All four of these consumer types have very different needs, which is why Placemakr aims to meet them differently. However, all of these consumers have one thing in common: they expect a streamlined, convenient, tech-enabled customer experience that makes their lives easier.

Through their platform, the team at the company has made it a priority to blend the physical and digital seamlessly for these four different consumers. Given that 80% of their arrivals are contactless and the entire customer experience takes place through the mobile platform, this was an essential non-negotiable element for the company, and Jason believes this is the case for most companies that serve customers today.

The future of real estate

To finish off the interview, I asked Jason what he expects to see taking place within the North American real estate market over the next five years.

“My expectation is that five years from now, almost no one builds single-use, multi-family buildings in core markets, and almost no one builds single-use hotels but for very specific purposes like a convention center hotel or some kind of small St. Regis that’s super high-touch. Just economically speaking, it doesn’t make sense to build straight up apartment buildings or hotels in these markets when you can build a blended use.”

He conjectures that within five years, over half of the units in major cities will be built in this flexible way, and more companies with offerings similar to Placemakr will begin to dominate the industry.

“I do think the entire asset class will become institutionalized. So we will not be the only player or the only winner.”

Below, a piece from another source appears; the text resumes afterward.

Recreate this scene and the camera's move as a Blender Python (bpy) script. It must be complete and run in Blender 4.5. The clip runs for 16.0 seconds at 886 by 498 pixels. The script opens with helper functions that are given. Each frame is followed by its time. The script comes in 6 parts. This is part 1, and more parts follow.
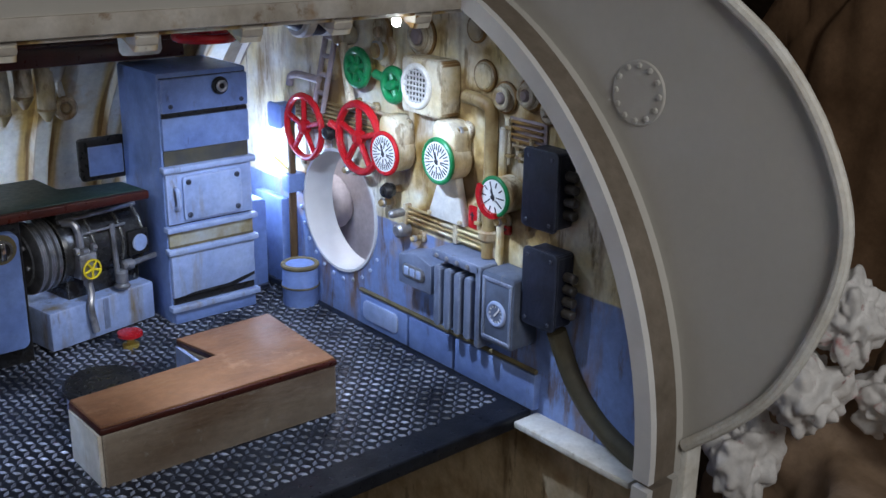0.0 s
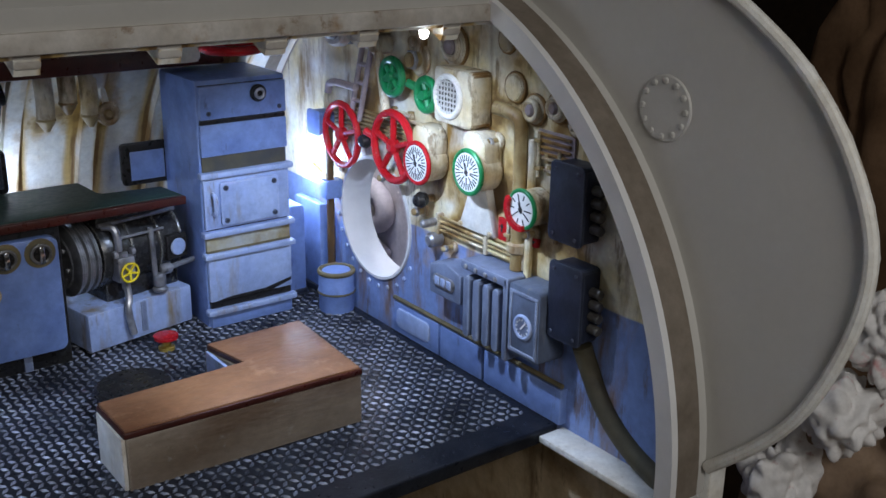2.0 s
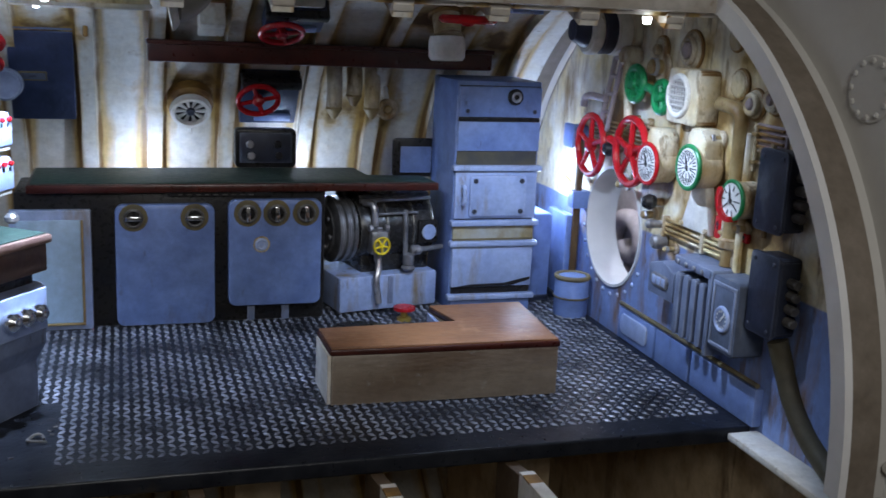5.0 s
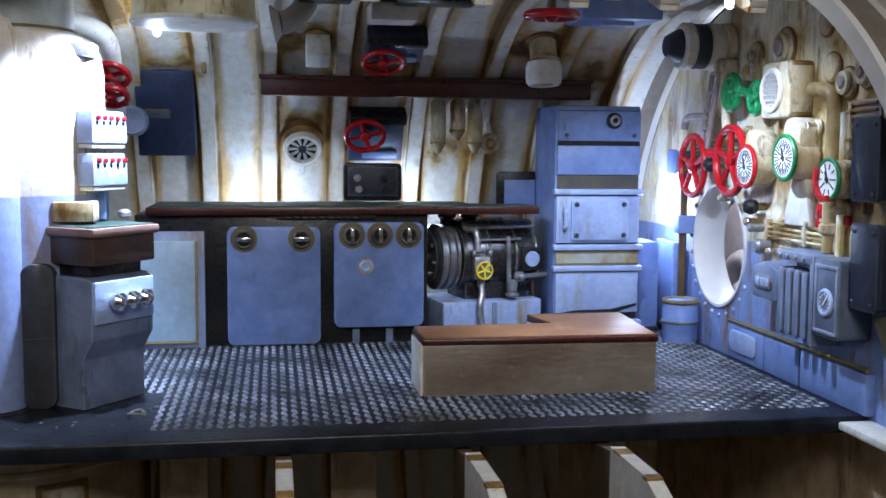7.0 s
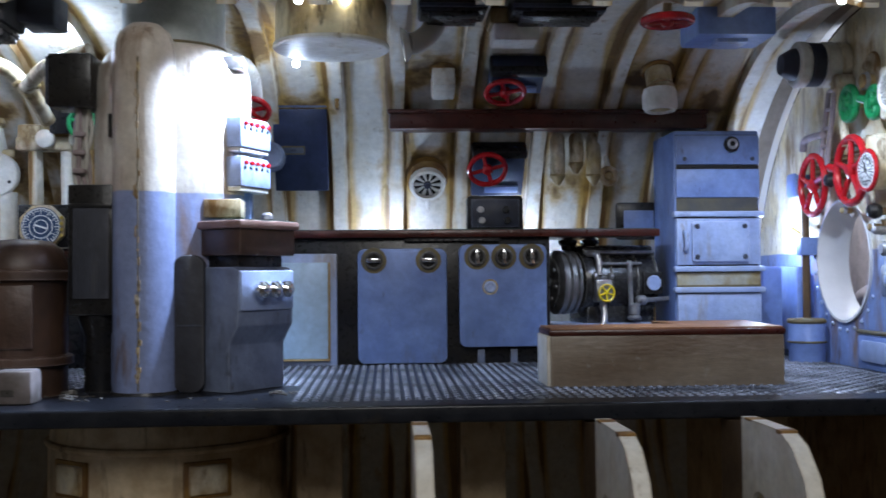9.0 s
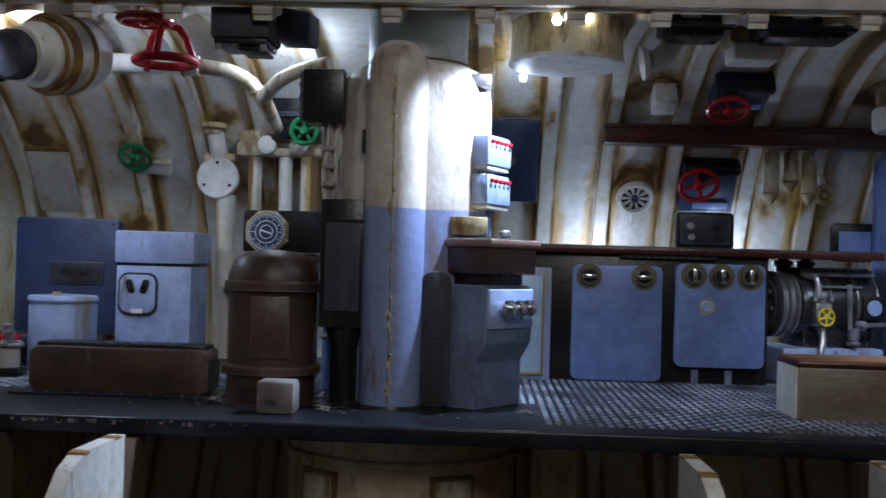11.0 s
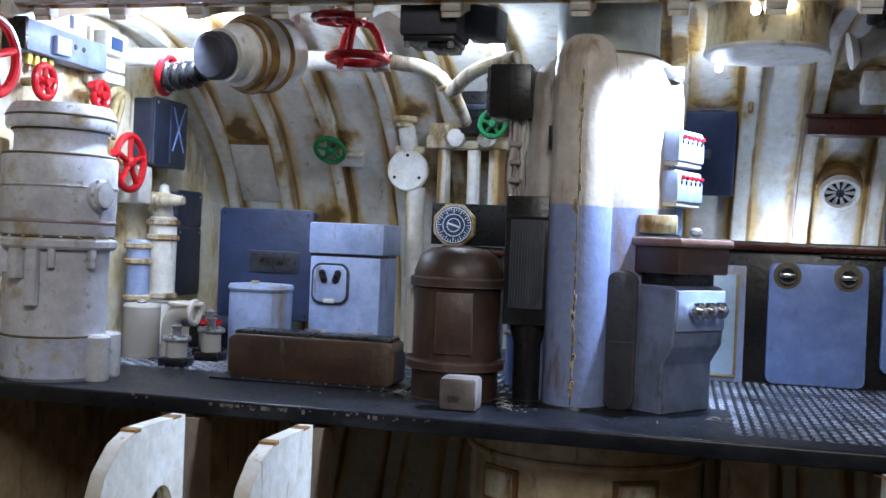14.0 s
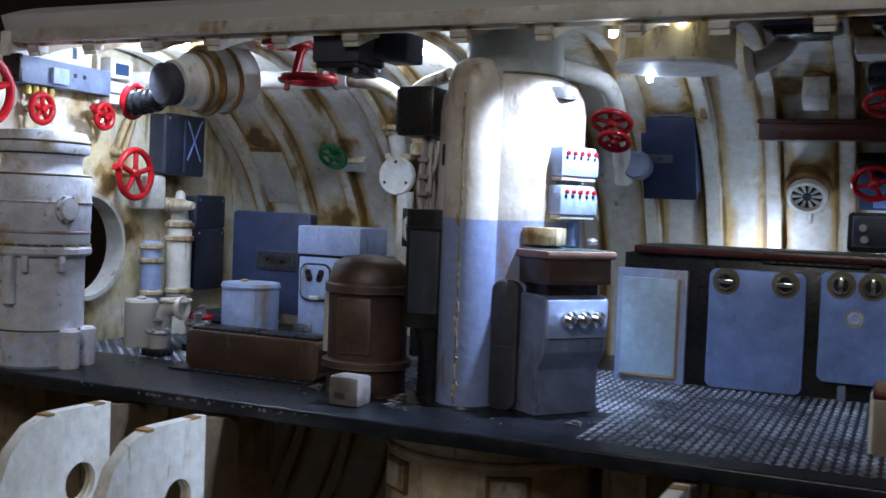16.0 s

As I often say, good ideas rarely stay standalone for long.

However, it’s clear to see that the entire team at Placemakr is highly ambitious, driven and passionate about what they do, which are all key ingredients when it comes to transforming an industry–especially one as old and established as real estate.

Key Takeaways

  1. Never lose sight of your north star. At Placemakr, everything the team does ultimately ladders back to their goal of ushering in the new era of urban real estate. To accomplish this, the company consistently keeps the goal of creating urban buildings that can accommodate several co-mingled, flexible uses top of mind.
  2. Maximize value. By approaching real estate as a financial instrument, Placemakr was in a better position to squeeze as much value out of the industry as possible. Not only did the team financially engineer better real estate for investors, but they also had an opportunity to build some beloved consumer products, which in turn, maximizes value for all stakeholders. 
  3. Take advantage of greenfields. As Jason noted, multifamily real estate is essentially a greenfield, which means there aren’t too many other players operating within the space. He and the team at Placemakr are capitalizing on this to get ahead of the pack and seize the opportunity to succeed across the real estate investor side, the software side, the customer side and the operating side.
  4. Prioritize a tech-enabled customer experience. The team at Placemakr has a specific vision for the tech-enabled customer experience, which they’re constantly looking to improve. By thinking through every single step of the customer journey and how it can be streamlined using tech, the company is working towards a perfectly seamlcess experience.
  5. Teamwork makes the dream work. We hear it time and time again on this podcast, but it’s worth repeating: people are your best asset. At Placemakr, the team is united in its shared vision of making a large impact both on this industry, the asset class, and on the people they work with every day. Everyone on the team chose to bet on themselves and each other by pursuing their passion, and so far, it looks like the bet is paying off.